Another example would be going shopping after a hard day or week. It might feel amazing in the moment, but new things aren’t going to make you feel better in the long run. New things don’t bring happiness. Emotional shopping usually leads to impulsive and/or irresponsible purchases. You buy things that you don’t need or can’t afford which is, of course, a recipe for feeling bad later, no matter how much those fancy new shoes make you feel incredible in the moment.
Additionally, another question to ask is:
“Will this activity improve my overall health, wellness, or wellbeing, even if it’s not enjoyable in the moment?”
For example, going for a run feels quite terrible in the moment some days, but it will improve my health, wellness, and wellbeing, so I do it every day.
Eating a salad instead of fast food would not be my most enjoyable choice in the moment, but when considering my overall health and wellness, the salad wins.
Washing dishes is never an enjoyable activity in the moment, but living in a clean home makes a huge difference for my well-being, so you’ll find me in my kitchen loading up the dishwasher all the time.
Self-Care does not have to be expensive
You don’t need a lot of money to take care of your health, wellness, and overall wellbeing. You do need to be intentional and you will need to make some time in your schedule for it, but it usually doesn’t cost any extra money.
Today, I want to share a list of 50 free self-care activities that won’t cost you any extra money out of your budget.

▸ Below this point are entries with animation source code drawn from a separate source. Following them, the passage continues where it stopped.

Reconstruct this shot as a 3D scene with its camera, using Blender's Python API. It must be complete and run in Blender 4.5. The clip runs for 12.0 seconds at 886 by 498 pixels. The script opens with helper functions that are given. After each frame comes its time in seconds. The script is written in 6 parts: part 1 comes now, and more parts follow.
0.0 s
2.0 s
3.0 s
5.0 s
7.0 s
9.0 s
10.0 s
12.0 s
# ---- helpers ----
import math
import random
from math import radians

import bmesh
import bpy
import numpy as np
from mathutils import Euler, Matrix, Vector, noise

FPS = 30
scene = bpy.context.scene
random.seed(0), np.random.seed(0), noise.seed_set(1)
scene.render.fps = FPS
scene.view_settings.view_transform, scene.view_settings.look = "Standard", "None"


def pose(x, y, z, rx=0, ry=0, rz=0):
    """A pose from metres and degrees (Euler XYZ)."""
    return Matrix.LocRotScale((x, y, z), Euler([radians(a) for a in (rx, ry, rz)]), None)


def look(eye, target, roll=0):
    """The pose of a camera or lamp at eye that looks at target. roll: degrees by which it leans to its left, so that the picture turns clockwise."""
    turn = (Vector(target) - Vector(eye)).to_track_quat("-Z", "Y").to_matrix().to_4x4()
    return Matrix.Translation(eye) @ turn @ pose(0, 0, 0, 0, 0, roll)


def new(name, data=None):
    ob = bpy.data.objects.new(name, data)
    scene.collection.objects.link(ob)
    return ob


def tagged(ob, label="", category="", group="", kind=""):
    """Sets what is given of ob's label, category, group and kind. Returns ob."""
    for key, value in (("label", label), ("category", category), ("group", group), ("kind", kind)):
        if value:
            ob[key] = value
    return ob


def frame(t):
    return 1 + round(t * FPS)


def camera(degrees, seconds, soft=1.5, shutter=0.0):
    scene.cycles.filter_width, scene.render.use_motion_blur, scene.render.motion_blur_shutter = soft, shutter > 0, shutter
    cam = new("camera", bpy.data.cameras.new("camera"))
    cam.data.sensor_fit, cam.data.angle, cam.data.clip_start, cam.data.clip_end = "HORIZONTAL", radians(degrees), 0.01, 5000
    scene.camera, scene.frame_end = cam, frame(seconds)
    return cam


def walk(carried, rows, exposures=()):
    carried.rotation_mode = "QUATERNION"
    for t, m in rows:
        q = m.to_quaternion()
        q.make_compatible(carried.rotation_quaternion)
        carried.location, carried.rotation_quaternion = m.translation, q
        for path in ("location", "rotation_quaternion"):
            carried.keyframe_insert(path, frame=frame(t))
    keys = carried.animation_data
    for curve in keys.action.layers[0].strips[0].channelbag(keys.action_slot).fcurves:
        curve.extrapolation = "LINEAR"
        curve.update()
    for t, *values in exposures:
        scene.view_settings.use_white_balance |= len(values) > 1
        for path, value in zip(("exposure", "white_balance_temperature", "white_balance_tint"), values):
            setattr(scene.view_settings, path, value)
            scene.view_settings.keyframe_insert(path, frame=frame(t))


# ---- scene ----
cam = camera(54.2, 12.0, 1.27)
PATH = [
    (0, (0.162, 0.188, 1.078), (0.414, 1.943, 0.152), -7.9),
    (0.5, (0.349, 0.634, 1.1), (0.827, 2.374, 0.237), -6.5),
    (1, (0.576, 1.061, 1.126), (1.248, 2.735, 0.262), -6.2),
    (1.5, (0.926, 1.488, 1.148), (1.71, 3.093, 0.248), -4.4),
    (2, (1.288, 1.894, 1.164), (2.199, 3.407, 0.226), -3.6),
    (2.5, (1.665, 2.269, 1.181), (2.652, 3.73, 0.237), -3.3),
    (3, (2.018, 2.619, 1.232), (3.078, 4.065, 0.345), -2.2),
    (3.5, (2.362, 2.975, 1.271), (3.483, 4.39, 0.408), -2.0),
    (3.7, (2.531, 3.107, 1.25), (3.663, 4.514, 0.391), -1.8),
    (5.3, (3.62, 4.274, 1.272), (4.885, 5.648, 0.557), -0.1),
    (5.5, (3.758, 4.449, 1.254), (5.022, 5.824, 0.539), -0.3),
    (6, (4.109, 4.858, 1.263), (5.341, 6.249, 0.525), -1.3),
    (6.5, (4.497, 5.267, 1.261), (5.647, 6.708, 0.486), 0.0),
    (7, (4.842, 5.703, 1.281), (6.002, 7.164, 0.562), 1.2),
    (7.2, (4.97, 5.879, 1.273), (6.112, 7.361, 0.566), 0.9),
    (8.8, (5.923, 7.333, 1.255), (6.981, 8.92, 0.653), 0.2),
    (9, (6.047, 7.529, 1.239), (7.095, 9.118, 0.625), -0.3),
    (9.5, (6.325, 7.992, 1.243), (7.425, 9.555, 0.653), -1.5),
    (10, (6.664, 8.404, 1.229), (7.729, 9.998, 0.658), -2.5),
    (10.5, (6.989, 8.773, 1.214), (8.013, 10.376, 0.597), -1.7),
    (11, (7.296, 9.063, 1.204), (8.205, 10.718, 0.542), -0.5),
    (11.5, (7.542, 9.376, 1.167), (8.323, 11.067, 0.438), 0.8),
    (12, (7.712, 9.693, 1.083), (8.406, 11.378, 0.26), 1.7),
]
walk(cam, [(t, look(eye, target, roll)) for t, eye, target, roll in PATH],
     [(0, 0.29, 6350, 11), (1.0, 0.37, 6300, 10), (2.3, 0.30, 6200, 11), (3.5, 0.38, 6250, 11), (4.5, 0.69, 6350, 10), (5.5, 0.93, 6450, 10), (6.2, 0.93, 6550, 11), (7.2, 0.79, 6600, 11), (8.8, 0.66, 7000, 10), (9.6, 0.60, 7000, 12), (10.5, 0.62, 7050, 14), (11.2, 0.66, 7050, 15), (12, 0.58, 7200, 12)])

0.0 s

I’ve divided the list into various categories so that you can determine which categories your self-care needs the most attention and put a few of those activities on your calendar this week.
Move Your Body
1. Go for a walk or run.
2. Do some strength training.
3. Practice yoga.
4. Go on a bike ride.
5. Take a hike.
6. Have a dance party – alone or with others.
7. Go for a swim.
8. Use a foam roller, if you have access to one. (I have this one and it works great.)
9. Play with a pet.
10. Clean your house.
Fuel Your Body
11. Drink at least half your weight in ounces of water each day.
12. Eat food that fuels and nourishes your body well.
13. Create and follow a healthy meal plan.
14. Cut out or cut down on the amount of sugar you consume.
Restore Your Body
15. Get enough sleep.
16. Take a relaxing bath.
17. Practice Sabbath (set aside a day or part of a day to do no work).
18. Sit or stand in the sun and notice your body or the world around you.
19. Visit a place in nature that brings you joy or peace (lake, beach, woods, etc).
20. Sit quietly and focus on your breathing.
21. Listen to an uplifting or relaxing playlist.
22. Turn off all devices for a while.
Take Care of your Mind
23. Write a list of all the things you are grateful for.
24. Think of your worst case scenario, then write 10 alternative outcomes.
25. Write a list of at least 10 things you love about yourself.
26. Declutter the area around you.
27. Write about your thoughts and feelings in a journal.
28. Unfriend/Unfollow online people and accounts that are not serving you.
29. Work on changing your unhelpful thoughts to thoughts that serve you (more information here).
30. Allow yourself to experience any negative emotions you are feeling (don’t numb or avoid, just sit and feel).
Be in Community
31. Hug someone you love.
32. Talk with a friend.
33. Play a game (board or card) with someone.
34. Do something kind for someone else.
35. Have sex with your spouse.
36. Write notes to people who are meaningful to you.
37. Play with your kids.
38. Read to a child.
41. Read the Bible.
42. Memorize scripture verses (any of these would be great options).
44. Practice a creative hobby you rarely take time for (baking, sewing, drawing, coloring, gardening, playing an instrument, etc).
45. Read a good book (my reading list is here).
46. Write out a list of your goals and priorities. (you may want to start here)
47. Learn something new.
48. Create and follow a budget. (Here’s more on the software we use, although there is a monthly fee for this one, there are plenty of free budgeting options available.)
49. Do a brain dump of everything you need to do or remember.
50. Make a schedule for your day and stick to it.
Today’s Action Step
I would not suggest that you attempt to take part in every single self-care activity on this list, at least not all in the immediate future. But there are probably a few things that jumped out at you as you read through the list. Things that sounded like just the thing you need or desire to do. Pick a few, grab your calendar, and block out some time in your schedule to take care of you.
You are worth it. And offering a healthy, whole, well version of yourself to your family, your work, and your life is the best thing you can offer to the people around you.